#### STATED TASK:
Transcribe all of the material exactly. Any picture in it should be left out.

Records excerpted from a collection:
********

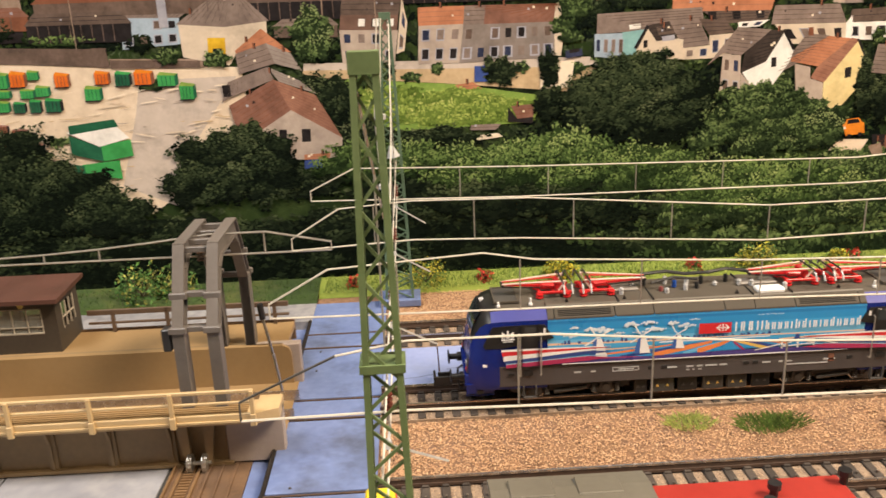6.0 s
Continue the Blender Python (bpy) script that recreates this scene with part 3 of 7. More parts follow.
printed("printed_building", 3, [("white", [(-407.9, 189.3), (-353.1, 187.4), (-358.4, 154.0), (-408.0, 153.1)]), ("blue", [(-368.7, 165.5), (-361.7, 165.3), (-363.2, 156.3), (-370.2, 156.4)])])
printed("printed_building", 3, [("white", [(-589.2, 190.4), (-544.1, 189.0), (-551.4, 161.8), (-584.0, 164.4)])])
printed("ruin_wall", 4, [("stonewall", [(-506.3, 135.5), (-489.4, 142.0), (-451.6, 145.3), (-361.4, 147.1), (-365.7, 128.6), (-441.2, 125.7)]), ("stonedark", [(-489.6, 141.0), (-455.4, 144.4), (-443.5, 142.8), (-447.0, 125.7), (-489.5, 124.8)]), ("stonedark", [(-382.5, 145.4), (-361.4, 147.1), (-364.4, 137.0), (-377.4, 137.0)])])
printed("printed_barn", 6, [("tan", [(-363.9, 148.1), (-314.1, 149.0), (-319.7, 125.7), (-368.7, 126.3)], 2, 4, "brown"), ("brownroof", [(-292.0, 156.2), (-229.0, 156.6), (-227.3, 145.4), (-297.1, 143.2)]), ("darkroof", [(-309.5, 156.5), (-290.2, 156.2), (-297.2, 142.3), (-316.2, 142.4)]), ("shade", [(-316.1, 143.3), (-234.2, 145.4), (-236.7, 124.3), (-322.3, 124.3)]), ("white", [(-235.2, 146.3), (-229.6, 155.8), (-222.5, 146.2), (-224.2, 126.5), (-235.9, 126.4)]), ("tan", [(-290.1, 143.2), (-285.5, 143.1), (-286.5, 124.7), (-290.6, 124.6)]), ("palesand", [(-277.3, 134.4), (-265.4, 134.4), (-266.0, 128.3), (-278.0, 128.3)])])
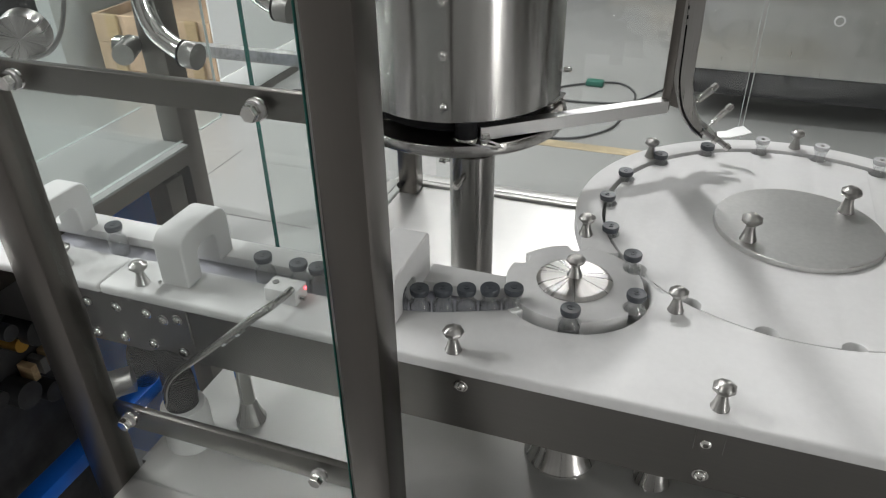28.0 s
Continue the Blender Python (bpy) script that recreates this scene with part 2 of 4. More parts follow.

********

#### TASK OUTPUT:
6.0 s
Continue the Blender Python (bpy) script that recreates this scene with part 3 of 7. More parts follow.
printed("printed_building", 3, [("white", [(-407.9, 189.3), (-353.1, 187.4), (-358.4, 154.0), (-408.0, 153.1)]), ("blue", [(-368.7, 165.5), (-361.7, 165.3), (-363.2, 156.3), (-370.2, 156.4)])])
printed("printed_building", 3, [("white", [(-589.2, 190.4), (-544.1, 189.0), (-551.4, 161.8), (-584.0, 164.4)])])
printed("ruin_wall", 4, [("stonewall", [(-506.3, 135.5), (-489.4, 142.0), (-451.6, 145.3), (-361.4, 147.1), (-365.7, 128.6), (-441.2, 125.7)]), ("stonedark", [(-489.6, 141.0), (-455.4, 144.4), (-443.5, 142.8), (-447.0, 125.7), (-489.5, 124.8)]), ("stonedark", [(-382.5, 145.4), (-361.4, 147.1), (-364.4, 137.0), (-377.4, 137.0)])])
printed("printed_barn", 6, [("tan", [(-363.9, 148.1), (-314.1, 149.0), (-319.7, 125.7), (-368.7, 126.3)], 2, 4, "brown"), ("brownroof", [(-292.0, 156.2), (-229.0, 156.6), (-227.3, 145.4), (-297.1, 143.2)]), ("darkroof", [(-309.5, 156.5), (-290.2, 156.2), (-297.2, 142.3), (-316.2, 142.4)]), ("shade", [(-316.1, 143.3), (-234.2, 145.4), (-236.7, 124.3), (-322.3, 124.3)]), ("white", [(-235.2, 146.3), (-229.6, 155.8), (-222.5, 146.2), (-224.2, 126.5), (-235.9, 126.4)]), ("tan", [(-290.1, 143.2), (-285.5, 143.1), (-286.5, 124.7), (-290.6, 124.6)]), ("palesand", [(-277.3, 134.4), (-265.4, 134.4), (-266.0, 128.3), (-278.0, 128.3)])])
28.0 s
Continue the Blender Python (bpy) script that recreates this scene with part 2 of 4. More parts follow.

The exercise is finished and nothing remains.